Sono ben poche le vigne che arrivano a quelle quote altimetriche anche quando si trovano in comprensori come quello di Aquara, uno dei paesini più in alto. La maggior parte delle vigne non si allontana mai troppo dalla costa e le quote altrimetriche vanno dai 30 metri ai 300 nella gran parte.
“Devo poi contestarti il fatto che qui nel Cilento non ci sono escursioni termiche e, quindi secondo la tua teoria…”
Ovviamente non esiste territorio dove non ci sia una differenza di temperatura tra giorno e notte, ma stando ai dati dell’unica stazione metereologica, quella di Stella Cilento, l’escursione termica non è elevata, anzi, sotrattutto negli ultimi anni.
Sono d’accordo con Lello di non mischiare carote e cipolle.
Ciò non vuol dire che non ci siano buoni vini nel Cilento.
Se hai piacere (anch’io sono un partenopeo con seconda “casa” nel Cilento) sul sito dell’Acquabuona trovi un lungo reportage diviso in due parti dove è possibile approfondire il discorso con un buon numero di dati.
Ciao, buona domenica.
Caro Mauro, ti ringrazio per il tuo preziosissimo e specifico contributo dato a questo post. Ti premetto che sono andato a leggere con molta attenzione il tuo articolo apparso sulle pagine web di Acquabona e devo dirti che l’ho trovato sinceramente interessante, istruttivo ed esauriente. Permettimi comunque di esporti alcune precisazioni in merito.
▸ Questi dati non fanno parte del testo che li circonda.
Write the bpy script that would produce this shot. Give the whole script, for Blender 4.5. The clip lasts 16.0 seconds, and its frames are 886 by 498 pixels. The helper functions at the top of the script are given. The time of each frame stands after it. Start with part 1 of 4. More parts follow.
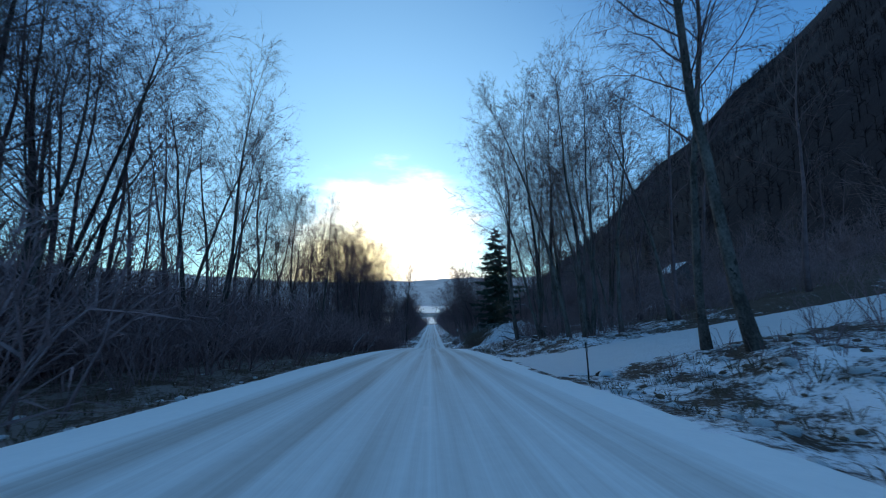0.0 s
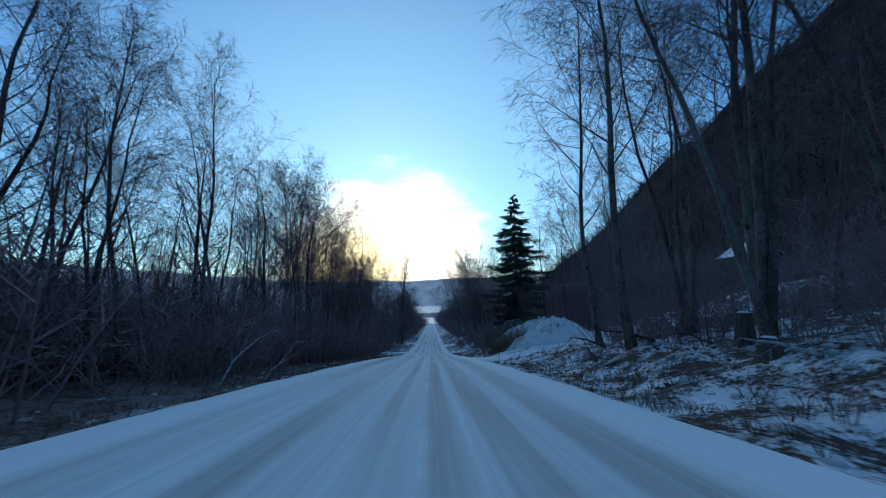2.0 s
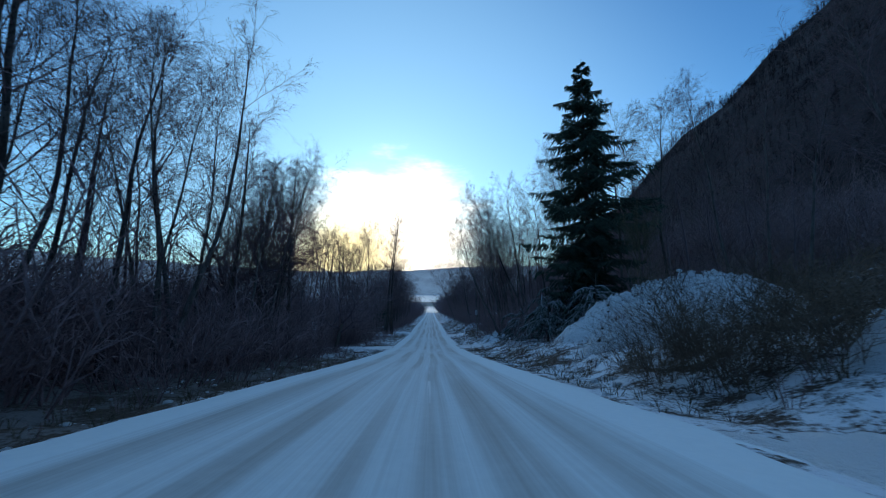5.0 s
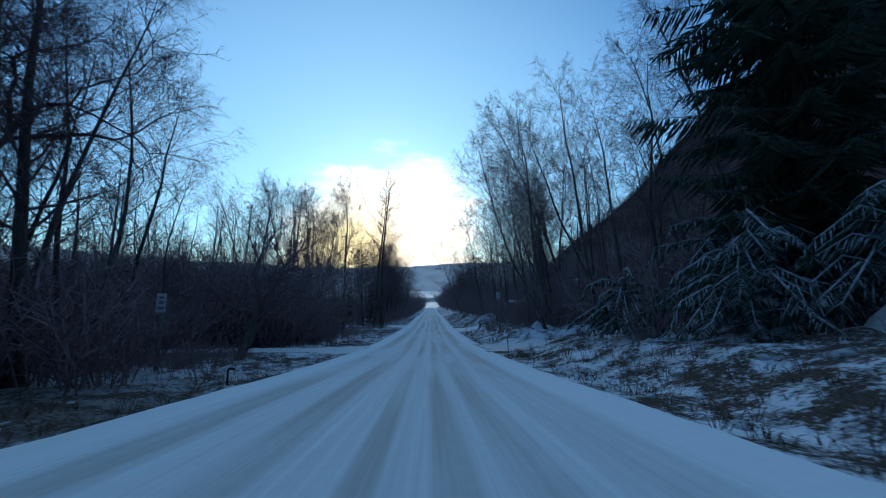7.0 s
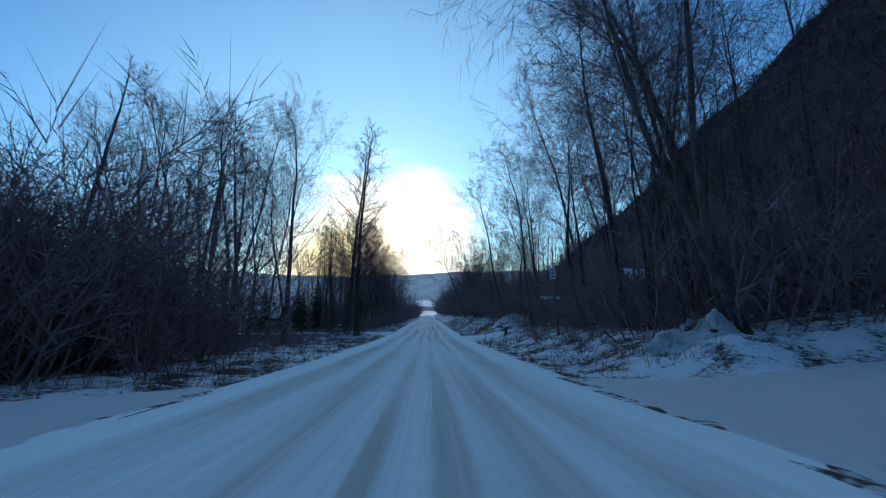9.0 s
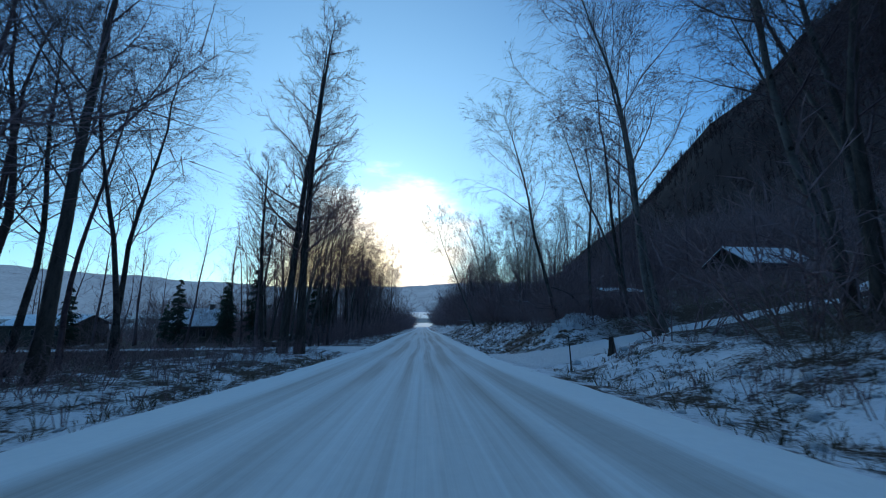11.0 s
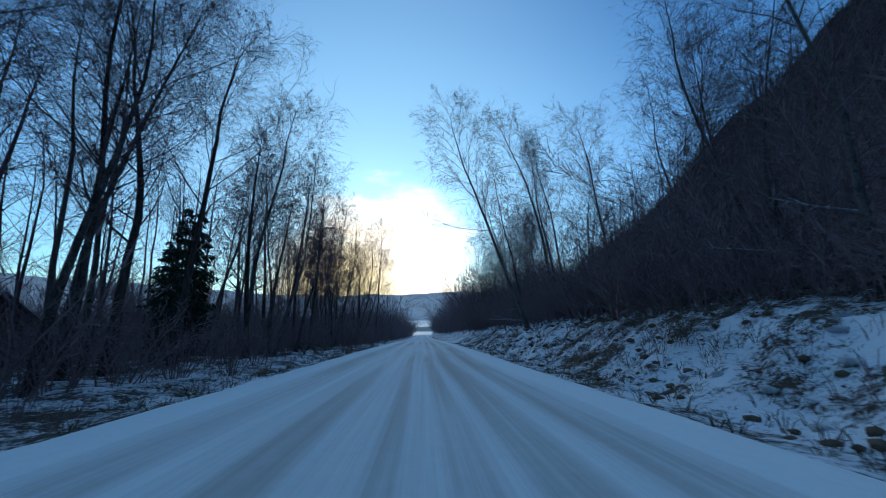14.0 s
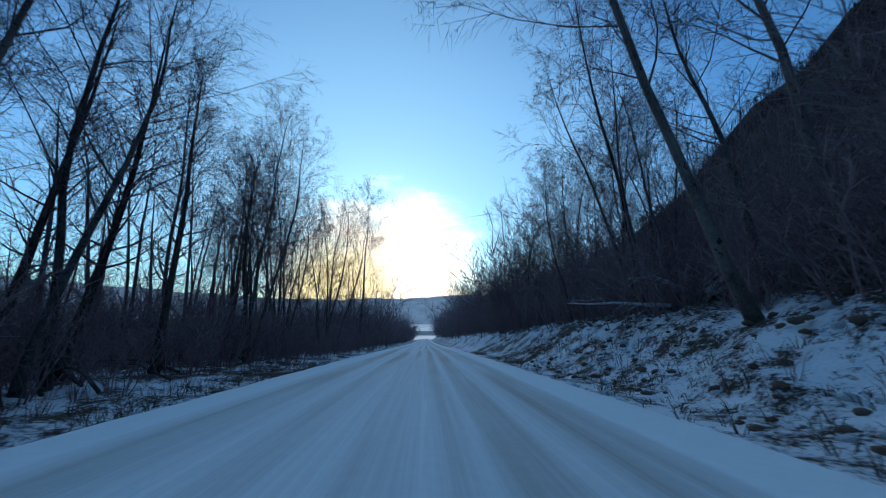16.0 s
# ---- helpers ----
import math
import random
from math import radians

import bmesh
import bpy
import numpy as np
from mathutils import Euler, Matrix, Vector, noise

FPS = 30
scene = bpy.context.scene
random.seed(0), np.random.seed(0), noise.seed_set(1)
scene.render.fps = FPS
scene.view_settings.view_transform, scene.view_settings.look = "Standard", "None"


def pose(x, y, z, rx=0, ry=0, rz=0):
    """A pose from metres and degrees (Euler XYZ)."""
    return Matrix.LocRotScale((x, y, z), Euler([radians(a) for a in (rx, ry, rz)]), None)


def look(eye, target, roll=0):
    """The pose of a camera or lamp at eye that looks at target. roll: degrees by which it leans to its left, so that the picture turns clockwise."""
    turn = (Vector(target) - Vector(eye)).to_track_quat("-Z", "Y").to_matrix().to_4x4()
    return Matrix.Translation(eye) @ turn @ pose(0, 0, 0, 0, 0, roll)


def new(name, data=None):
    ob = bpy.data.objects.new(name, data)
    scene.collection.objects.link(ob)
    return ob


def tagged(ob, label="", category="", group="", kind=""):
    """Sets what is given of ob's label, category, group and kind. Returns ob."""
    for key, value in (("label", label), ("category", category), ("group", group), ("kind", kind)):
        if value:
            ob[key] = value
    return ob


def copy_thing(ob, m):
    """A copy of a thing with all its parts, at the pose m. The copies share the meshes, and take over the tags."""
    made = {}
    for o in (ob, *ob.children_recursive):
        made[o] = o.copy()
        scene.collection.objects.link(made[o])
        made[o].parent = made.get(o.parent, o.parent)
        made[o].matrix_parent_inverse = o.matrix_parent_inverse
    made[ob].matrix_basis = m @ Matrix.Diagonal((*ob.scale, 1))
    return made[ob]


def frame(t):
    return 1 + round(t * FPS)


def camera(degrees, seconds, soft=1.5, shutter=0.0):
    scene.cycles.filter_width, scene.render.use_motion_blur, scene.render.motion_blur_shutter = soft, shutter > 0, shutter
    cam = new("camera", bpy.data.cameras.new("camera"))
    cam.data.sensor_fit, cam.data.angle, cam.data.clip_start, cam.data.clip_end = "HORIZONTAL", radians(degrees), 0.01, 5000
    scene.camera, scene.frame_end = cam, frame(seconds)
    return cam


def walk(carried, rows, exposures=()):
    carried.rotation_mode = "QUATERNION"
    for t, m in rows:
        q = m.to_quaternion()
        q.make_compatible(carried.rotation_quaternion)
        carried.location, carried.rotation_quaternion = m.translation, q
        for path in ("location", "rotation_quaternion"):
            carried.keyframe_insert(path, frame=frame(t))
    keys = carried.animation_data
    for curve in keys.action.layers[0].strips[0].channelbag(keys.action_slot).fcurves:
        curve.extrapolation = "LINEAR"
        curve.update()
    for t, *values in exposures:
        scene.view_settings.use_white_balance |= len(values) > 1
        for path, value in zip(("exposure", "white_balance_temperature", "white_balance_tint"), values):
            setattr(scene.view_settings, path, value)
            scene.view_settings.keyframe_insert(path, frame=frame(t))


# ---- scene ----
# ---- the road's line: a straight lane running downhill along +y ----
# downhill angle in degrees by distance along the lane
GRADE_Y = (-60, 0, 10, 20, 30, 40, 55, 65, 80, 90, 105, 120, 130, 140, 160, 190, 220, 300, 440)
GRADE_A = (5.9, 5.9, 5.5, 5.9, 6.7, 7.2, 7.9, 8.2, 7.7, 6.6, 5.0, 4.6, 4.1, 3.5, 3.0, 3.4, 3.7, 3.2, 2.4)
_ys = np.arange(-80.0, 460.0, 1.0)
_gs = np.tan(np.radians(np.interp(_ys, GRADE_Y, GRADE_A)))
_zs = -np.cumsum(_gs) + np.cumsum(_gs)[80]


def road_z(y):
    return np.interp(y, _ys, _zs)


# ---- camera: a windscreen camera in a car at 10 metres a second ----
cam = camera(100.0, 16.0, soft=1.1, shutter=0.12)
PITCH_T = (0, 0.5, 1, 1.5, 2, 2.5, 3, 3.5, 4, 5.2, 6.5, 7, 7.5, 8, 9.2, 10.5, 11, 12, 12.5, 13, 13.5, 14, 14.5, 15, 15.5, 16)
PITCH_A = (7.3, 7.6, 7.75, 7.5, 7.35, 7.1, 6.6, 6.45, 6.25, 5.7, 5.15, 5.2, 5.4, 5.55, 6.8, 8.2, 8.4, 8.65, 8.9, 9.1, 9.3, 9.7, 10.0, 10.1, 10.3, 10.3)
YAW_T, YAW_A = (0, 3, 4, 6.5, 8, 10.5, 13, 16), (-1.7, -1.8, -2.0, -1.75, -1.75, -3.0, -3.2, -2.7)
SIDE_T, SIDE_X = (0, 8, 10.5, 12.5, 16), (0, 0, -0.15, -0.3, -0.1)
EYE = 1.15
rows = []
for i in range(33):
    t = i * 0.5
    rows.append((t, pose(float(np.interp(t, SIDE_T, SIDE_X)), 10.0 * t, float(road_z(10.0 * t)) + EYE,
                         90 + float(np.interp(t, PITCH_T, PITCH_A)), 0, float(np.interp(t, YAW_T, YAW_A)))))
walk(cam, rows, [(0, 0.0), (16, 0.0)])

# ---- sky and sun: dusk, the sun low behind thin cloud ahead ----
SUN_AZ, SUN_EL = -7.0, 2.5
world = bpy.data.worlds.new("dusk_sky")
scene.world = world
world.use_nodes = True
nt = world.node_tree
nt.nodes.clear()


def node(tree, kind, *ins, **props):
    """A node of a tree; ins are values or sockets for its inputs in order, None to leave one."""
    n = tree.nodes.new("ShaderNode" + kind)
    for k, v in props.items():
        setattr(n, k, v)
    for sock, v in zip(n.inputs, ins):
        if v is None:
            continue
        if isinstance(v, bpy.types.NodeSocket):
            tree.links.new(v, sock)
        else:
            sock.default_value = v
    return n


def math_(tree, op, a, b=0.0, c=0.0):
    return node(tree, "Math", a, b, c, operation=op).outputs[0]


def ramp(tree, v, a, b, lo=0.0, hi=1.0, smooth=True):
    n = node(tree, "MapRange", v, a, b, lo, hi, interpolation_type="SMOOTHSTEP" if smooth else "LINEAR")
    return n.outputs[0]


def mixc(tree, f, a, b, how="MIX"):
    n = tree.nodes.new("ShaderNodeMix")
    n.data_type, n.blend_type = "RGBA", how
    for sock, v in ((n.inputs[0], f), (n.inputs[6], a), (n.inputs[7], b)):
        if isinstance(v, bpy.types.NodeSocket):
            tree.links.new(v, sock)
        else:
            sock.default_value = v if not isinstance(v, tuple) else (*v[:3], 1.0)
    return n.outputs[2]


sky = node(nt, "TexSky", sky_type="NISHITA", sun_disc=False, sun_elevation=radians(9), sun_rotation=radians(SUN_AZ),
           air_density=1.0, dust_density=0.6, ozone_density=3.0)
way = node(nt, "TexCoord").outputs["Generated"]
sun_way = (math.sin(radians(SUN_AZ)) * math.cos(radians(SUN_EL)), math.cos(radians(SUN_AZ)) * math.cos(radians(SUN_EL)), math.sin(radians(SUN_EL)))
near_sun = node(nt, "VectorMath", way, sun_way, operation="DOT_PRODUCT").outputs["Value"]
flat_way = node(nt, "Mapping", way, (0, 0, 0), (0, 0, 0), (1.0, 1.0, 3.2)).outputs[0]
puffs = node(nt, "TexNoise", flat_way, None, 5.0, 6.0, 0.62).outputs[0]
glow = ramp(nt, math_(nt, "ADD", near_sun, math_(nt, "MULTIPLY", math_(nt, "SUBTRACT", puffs, 0.5), 0.09)), 0.948, 0.994)
tinted = mixc(nt, 1.0, sky.outputs[0], (0.565, 0.98, 1.27), "MULTIPLY")
veil = mixc(nt, math_(nt, "MULTIPLY", ramp(nt, near_sun, 0.55, 0.98), 0.5), tinted, (2.5, 4.6, 6.2))
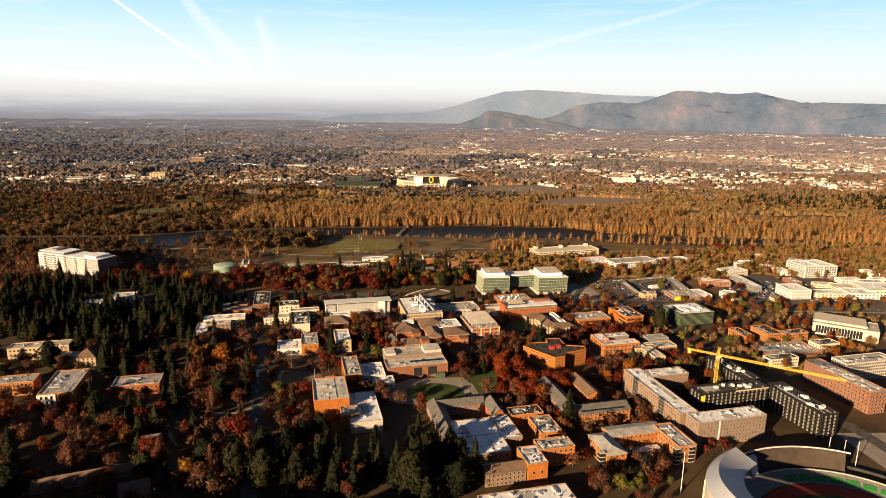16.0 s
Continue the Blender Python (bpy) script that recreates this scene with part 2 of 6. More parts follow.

Tralasciando la viticoltura di montagna a livello nazionale che può superare anche i 1200 metri di altezza, come nel caso del vitigno Prie’ della Valle d’Aosta, col quale si ricava il vino Blanc de Morgex et la Salle e addirittura questa quota viene superata in certe zone della Valtellina e nell’Alto Adige a volte siamo sui livelli intorno ai 1000 metri, riferiamoci al nostro caso. Probabilmente ho torto io quando affermo che “quasi tutta la viticoltura cilentana si produce ad altezze anche superiori alle 400-500” Diciamo che una fetta di questa produzione può raggiungere e superare questa altezza, anche perchè – e tu me lo insegni senz’altro – i discipinari Doc Cilento e Igt Paestum contemplano alcuni comuni cilentani che sono posti ad altezze anche superiori a questa quota. E’ il caso del comune dove abito io, cioè Novi Velia, che si trova sui 700 metri s.l.m. e ti posso assicurare che qui la viticoltura, non al massimo, è comunque praticata. Ci sono poi anche altri comuni inseriti nei due disciplinari suaccennati che superano questa quota. Ti posso anche assicurare, a proposito delle escursioni termiche, che qui da noi questa differenza si sente abbastanza. Tanto è vero che in pieno luglio, di notte sono costretto a coprirmi con la coperta. D’altra parte tu stesso affermi che “nei primi tre mesi dell’anno la temperatura scende sotto i dieci gradi”. Ti invito, cortesemente, a leggere il mio prossimo post – se Luciano mi concede spazio e avrà pazienza di sopportarmi – nel quale si potrà leggere una diretta testimonianza di un illustre produttore cilentano, proprio a proposito della sua preferenza di impiantare vitigni ad alta quota. Con affetto e stima ti abbraccio. Enrico.
Con piacere, anche perchè è proprio in quella direzione che bisogna andare: ossia siti a quote più alte ed esposizioni più adatte. Un abbraccio.
Scusa Marco, non avevo notato il tuo ultimo intervento in data odierna (direbbe Totò). La birra di Simone non l’ho mai assaggiata. Facciamo così, ti lascio il mio indirizzo di posta elettronica e così mi fai sapere quando sei da queste parti: [email protected]. Ti abbraccio.